NBL Commissioner Jeremy Loeliger has revealed a bold ambition to take the NBL Cup overseas as a talent showcase in future seasons amid growing interest from NBA scouts.
The inaugural competition-within-a-competition tips off on Saturday, with all nine NBL clubs featuring in a total of 36 games over three weeks in a Melbourne hub.
The NBL Cup concept, which forms part of the National Basketball League’s regular season, was spawned from the league’s desire to churn out a large portion of games in quick succession amid the looming threat of further coronavirus disruptions.
One positive spin-off has been the attention the basketball bonanza has already garnered in the United States.
According to Loeliger, NBA team representatives explored the possibility of circumventing Australian COVID-19 quarantine rules to attend the NBL Cup in person.
That, of course, was not possible – but scouts will be able to continue streaming NBL games online.

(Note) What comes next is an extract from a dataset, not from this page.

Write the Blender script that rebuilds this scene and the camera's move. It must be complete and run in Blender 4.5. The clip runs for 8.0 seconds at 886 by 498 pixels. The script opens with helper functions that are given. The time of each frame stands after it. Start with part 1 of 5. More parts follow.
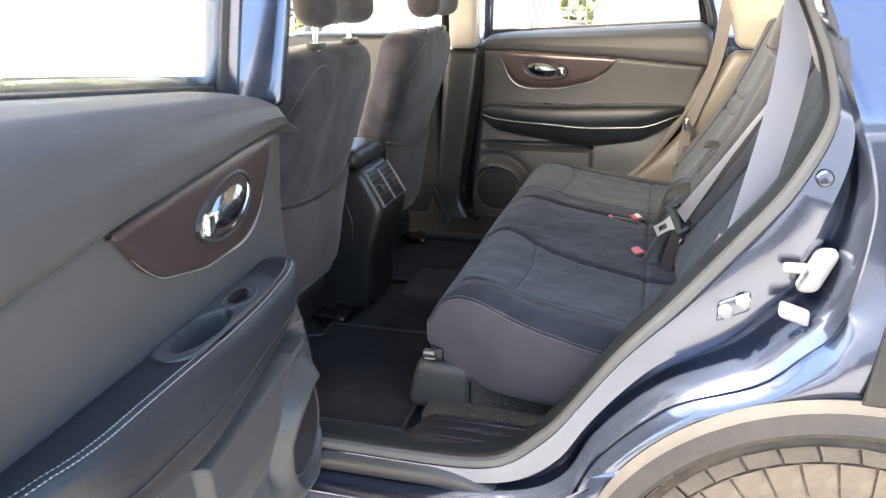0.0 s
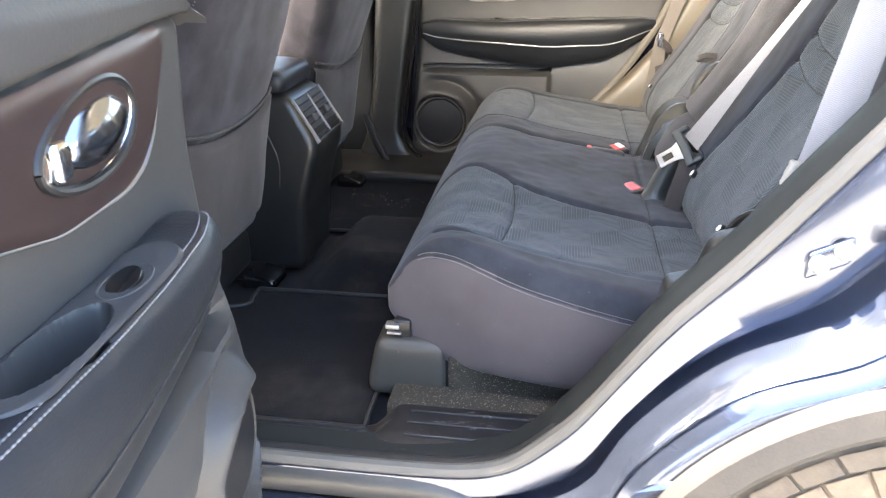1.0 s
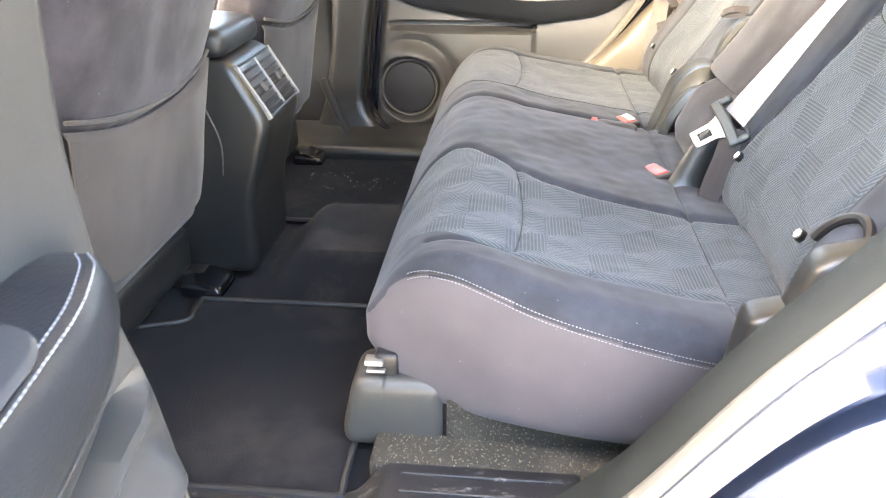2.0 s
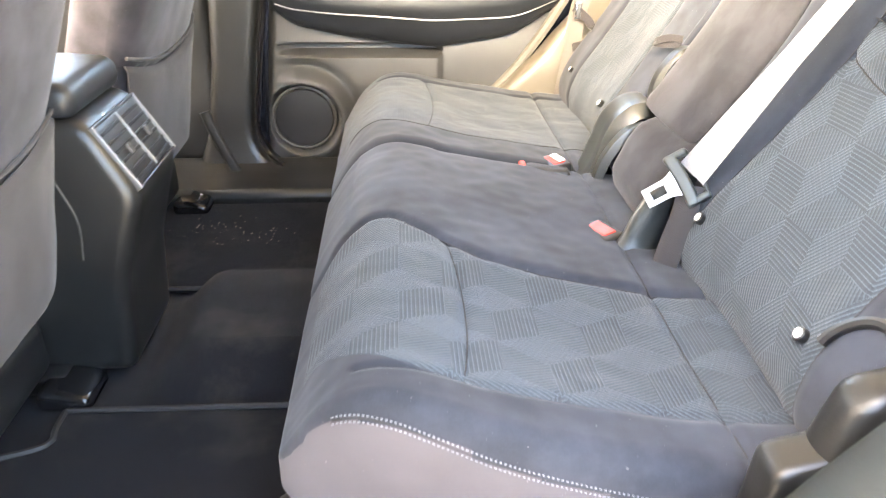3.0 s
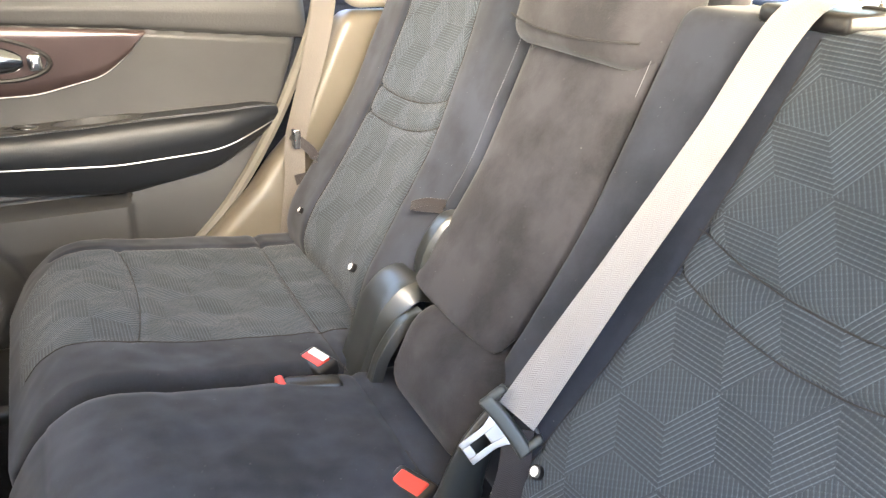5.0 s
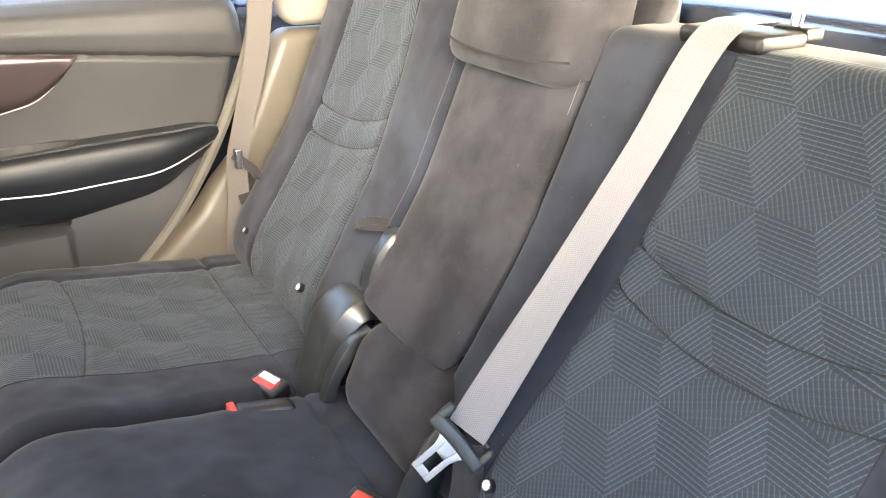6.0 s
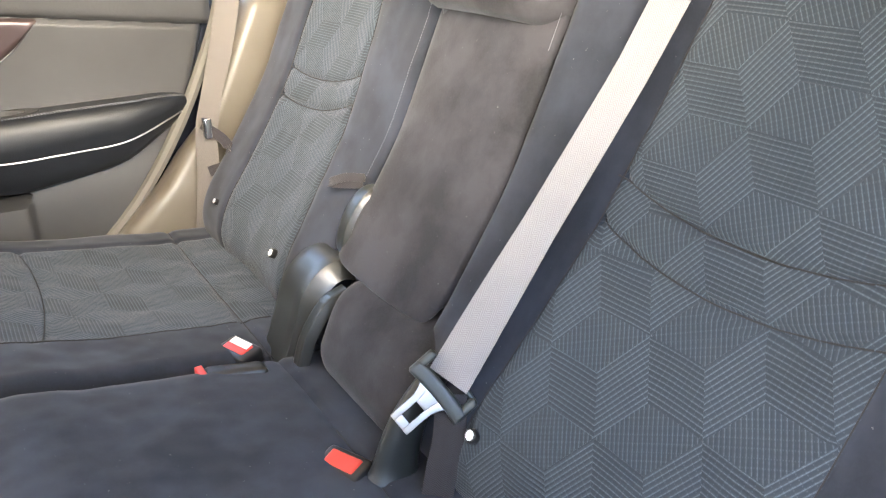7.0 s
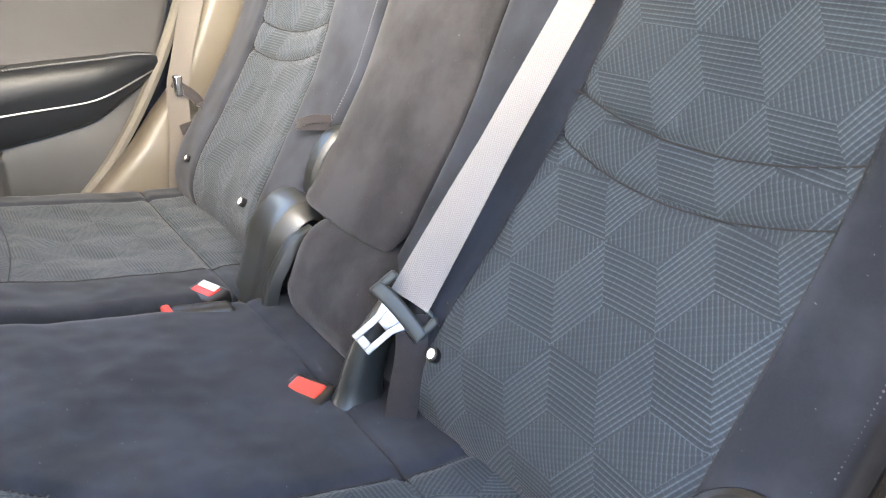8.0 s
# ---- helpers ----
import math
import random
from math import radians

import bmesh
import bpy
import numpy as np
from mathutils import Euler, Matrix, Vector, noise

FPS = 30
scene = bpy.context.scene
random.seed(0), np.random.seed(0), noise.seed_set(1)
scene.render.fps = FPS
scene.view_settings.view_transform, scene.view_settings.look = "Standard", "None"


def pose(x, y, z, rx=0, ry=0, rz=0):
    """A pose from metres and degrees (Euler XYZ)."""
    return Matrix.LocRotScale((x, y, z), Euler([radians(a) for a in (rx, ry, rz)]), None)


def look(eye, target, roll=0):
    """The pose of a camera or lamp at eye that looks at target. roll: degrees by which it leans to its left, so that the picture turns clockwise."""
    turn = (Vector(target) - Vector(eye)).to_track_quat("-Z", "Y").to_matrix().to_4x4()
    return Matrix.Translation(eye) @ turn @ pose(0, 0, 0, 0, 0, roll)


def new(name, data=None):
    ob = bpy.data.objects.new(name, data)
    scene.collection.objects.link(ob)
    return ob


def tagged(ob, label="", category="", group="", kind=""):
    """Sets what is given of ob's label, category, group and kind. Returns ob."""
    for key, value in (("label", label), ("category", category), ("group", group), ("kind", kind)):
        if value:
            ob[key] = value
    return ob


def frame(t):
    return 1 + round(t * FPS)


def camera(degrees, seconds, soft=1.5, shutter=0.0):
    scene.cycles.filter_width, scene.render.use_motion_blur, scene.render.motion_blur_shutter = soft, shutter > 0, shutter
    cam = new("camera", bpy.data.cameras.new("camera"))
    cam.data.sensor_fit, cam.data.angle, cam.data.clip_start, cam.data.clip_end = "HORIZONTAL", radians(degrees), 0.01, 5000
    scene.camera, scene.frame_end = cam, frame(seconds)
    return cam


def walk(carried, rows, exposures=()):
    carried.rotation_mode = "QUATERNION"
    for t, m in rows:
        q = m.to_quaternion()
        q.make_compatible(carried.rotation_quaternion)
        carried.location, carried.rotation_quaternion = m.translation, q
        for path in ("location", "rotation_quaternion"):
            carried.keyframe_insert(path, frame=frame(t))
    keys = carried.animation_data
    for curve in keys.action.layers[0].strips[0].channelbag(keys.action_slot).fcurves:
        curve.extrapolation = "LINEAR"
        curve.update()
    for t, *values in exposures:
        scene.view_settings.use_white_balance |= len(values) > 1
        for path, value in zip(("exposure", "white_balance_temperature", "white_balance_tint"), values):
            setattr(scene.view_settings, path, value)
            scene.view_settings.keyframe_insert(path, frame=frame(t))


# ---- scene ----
cam = camera(61.0, 8.0, soft=1.1, shutter=0.35)
PATH = [
    (0, (-0.078, -1.959, 1.241), (-0.594, -0.139, 0.592), -0.9),
    (0.5, (-0.17, -1.805, 1.185), (-0.552, 0.019, 0.462), -0.9),
    (1, (-0.248, -1.649, 1.127), (-0.535, 0.163, 0.331), -0.5),
    (1.2, (-0.275, -1.585, 1.109), (-0.53, 0.225, 0.297), -0.1),
    (2.3, (-0.355, -1.308, 1.073), (-0.469, 0.473, 0.171), 0.1),
    (2.5, (-0.365, -1.265, 1.078), (-0.428, 0.521, 0.18), 0.3),
    (3, (-0.387, -1.145, 1.103), (-0.279, 0.636, 0.201), 0.7),
    (3.5, (-0.413, -1.033, 1.132), (-0.152, 0.736, 0.237), 1.2),
    (4, (-0.415, -0.903, 1.178), (0.09, 0.818, 0.292), 2.0),
    (4.5, (-0.4, -0.799, 1.207), (0.34, 0.851, 0.354), 1.8),
    (5, (-0.387, -0.773, 1.239), (0.469, 0.834, 0.411), 1.9),
    (6.3, (-0.377, -0.782, 1.267), (0.608, 0.753, 0.446), 0.8),
    (6.5, (-0.375, -0.778, 1.237), (0.621, 0.754, 0.424), 0.9),
    (7, (-0.375, -0.774, 1.186), (0.643, 0.746, 0.378), 0.8),
    (7.5, (-0.369, -0.788, 1.134), (0.666, 0.724, 0.332), 0.7),
    (8, (-0.368, -0.82, 1.112), (0.672, 0.684, 0.301), 0.5),
]
EXPOSURES = [(0, 3.55, 6700, 9), (0.7, 3.95, 6700, 9), (1.2, 4.45, 6900, 9), (2.3, 5.5, 7600, 9), (3.5, 5.5, 7600, 9), (4.5, 4.6, 7100, 9), (5.2, 4.3, 6900, 9), (6.3, 4.15, 6700, 9), (8.0, 4.35, 6500, 9)]
walk(cam, [(t, look(eye, target, roll)) for t, eye, target, roll in PATH], EXPOSURES)

# ---- world, sun ----
SUN_AZ, SUN_EL = 270.0, 63.0          # a high sun ahead of the car
world = bpy.data.worlds.new("sky")
scene.world = world
world.use_nodes = True
_n = world.node_tree.nodes
_sky = _n.new("ShaderNodeTexSky")
_sky.sky_type, _sky.sun_disc = "NISHITA", False
_sky.dust_density = 2.0
_sky.sun_elevation, _sky.sun_rotation = radians(SUN_EL), radians(SUN_AZ)
world.node_tree.links.new(_sky.outputs[0], _n["Background"].inputs[0])
_n["Background"].inputs[1].default_value = 0.125
sun_way = Vector((math.sin(radians(SUN_AZ)) * math.cos(radians(SUN_EL)), math.cos(radians(SUN_AZ)) * math.cos(radians(SUN_EL)), math.sin(radians(SUN_EL))))
_lamp = bpy.data.lights.new("sun", "SUN")
_lamp.energy, _lamp.angle, _lamp.color = 4.2, radians(0.5), (1.0, 0.90, 0.76)
sun = new("sun", _lamp)
sun.matrix_world = look(sun_way * 20, (0, 0, 0))


def fill_lamp(name, at, to, width, height, watts, color, spread=180.0):
    """Added fill: an area lamp set in an opening to brighten the cabin."""
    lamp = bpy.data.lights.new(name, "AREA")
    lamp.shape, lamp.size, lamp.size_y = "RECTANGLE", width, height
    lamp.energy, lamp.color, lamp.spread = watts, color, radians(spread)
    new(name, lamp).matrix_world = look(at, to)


# extra warm fill on top of the sky, for the dim far side
fill_lamp("windscreen_fill", (-1.80, 0.0, 1.27), (0.0, 0.0, 0.95), 1.15, 0.50, 1.7, (1.0, 0.82, 0.62))
fill_lamp("quarter_window_fill", (0.76, -0.68, 1.27), (-0.05, 0.75, 0.95), 0.60, 0.30, 3.0, (1.0, 0.84, 0.62))
fill_lamp("front_door_fill", (-1.32, -0.70, 1.26), (-0.05, 0.55, 0.88), 0.80, 0.30, 2.2, (1.0, 0.80, 0.58))
# no pane here: a narrow added beam that lifts the far door
fill_lamp("door_opening_fill", (-0.25, -0.72, 1.38), (0.05, 0.75, 1.08), 0.60, 0.14, 0.75, (1.0, 0.87, 0.70), 64.0)


# ---- materials ----
class Nodes:
    """A small helper that builds a Principled material node by node."""

    def __init__(self, name):
        self.m = bpy.data.materials.new(name)
        self.m.use_nodes = True
        self.t = self.m.node_tree
        self.p = self.t.nodes["Principled BSDF"]

    def add(self, kind, **inputs):
        n = self.t.nodes.new(kind)
        for k, v in inputs.items():
            self.put(n.inputs[int(k[1:]) if k[0] == "i" and k[1:].isdigit() else k], v)
        return n

    def put(self, socket, v):
        if isinstance(v, bpy.types.NodeSocket):
            self.t.links.new(v, socket)
        else:
            socket.default_value = v

    def math(self, op, a, b=0.0, c=0.0):
        n = self.t.nodes.new("ShaderNodeMath")
        n.operation = op
        for i, v in enumerate((a, b, c)):
            self.put(n.inputs[i], v)
        return n.outputs[0]

    def mix(self, f, a, b):
        n = self.t.nodes.new("ShaderNodeMix")
        n.data_type = "RGBA"
        self.put(n.inputs[0], f)
        self.put(n.inputs[6], a if isinstance(a, bpy.types.NodeSocket) else (*a, 1))
        self.put(n.inputs[7], b if isinstance(b, bpy.types.NodeSocket) else (*b, 1))
        return n.outputs[2]

    def coord(self, which="Object"):
        return self.t.nodes.new("ShaderNodeTexCoord").outputs[which]

    def noise(self, scale, detail=4.0, rough=0.55, vec=None, stretch=None):
        n = self.add("ShaderNodeTexNoise", Scale=scale, Detail=detail, Roughness=rough)
        v = vec or self.coord()
        if stretch:
            mp = self.add("ShaderNodeMapping", Scale=stretch)
            self.put(mp.inputs[0], v)
            v = mp.outputs[0]
        self.put(n.inputs["Vector"], v)
        return n.outputs["Fac"]

    def ramp(self, f, lo, hi):
        n = self.add("ShaderNodeMapRange", i0=f, i1=lo, i2=hi)
        return n.outputs[0]

    def bump(self, height, dist=0.002, strength=1.0, under=None):
        n = self.add("ShaderNodeBump", Strength=strength, Distance=dist, Height=height)
        if under:
            self.put(n.inputs["Normal"], under)
        self.put(self.p.inputs["Normal"], n.outputs[0])
        return n.outputs[0]

    def set(self, **k):
        names = dict(color="Base Color", rough="Roughness", metal="Metallic", coat="Coat Weight", coat_rough="Coat Roughness",
                     sheen="Sheen Weight", spec="Specular IOR Level", sheen_rough="Sheen Roughness", trans="Transmission Weight", ior="IOR", alpha="Alpha")
        for a, v in k.items():
            s = self.p.inputs[names[a]]
            if a == "color" and isinstance(v, tuple):
                v = (*v, 1)
            self.put(s, v)
        return self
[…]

“This is a pretty unique opportunity where there’s so much talent on show. Thirty-six games, all in one city, in a short amount of time – that’s scouting nirvana,” Loeliger told AAP.
“You saw how many people came from the US to our Blitz (preseason tournament) in the last couple of years and I can tell you that would’ve been even stronger again had there not been a two-week quarantine associated with flying in.
“For those people who are watching with a keen eye from a scouting and reporting point of view, I know that they’re really excited that everyone’s playing at the same time.
“It will attract a huge amount of attention from the who’s who of basketball.”
The league will await commercial assessment of the inaugural NBL Cup tournament before deciding its future.
But Loeliger said he has already been swayed by the increased NBA interest and is sold on the concept becoming an ongoing feature of the competition’s schedule.
He flagged Sydney, Auckland, Hawaii and the continental United States as possible NBL Cup locations, while noting the cost of hosting all NBL teams in one city for multiple weeks would play a significant role.
“Travelling this many people to any location is a big undertaking … but we’re not shy about thinking big,” Loeliger said.
“We live on the edge of the envelope and we know that we’re still on the cusp of mainstream sport in Australia, so if we’re not bold then we don’t get spoken about.
“I would like to think there’s a commercial proposition whereby – whether it’s Auckland, Sydney or Hawaii – they’re propositioning us as to why we should come and play in their backyard.
“We think we’re a really good value proposition and that we represent a significant economic impact where we go.
“We’ll wait on that data to be able to prove it.”
Saturday’s double-header at John Cain Arena sees Cairns do battle with Illawarra before unbeaten Melbourne United take on Perth.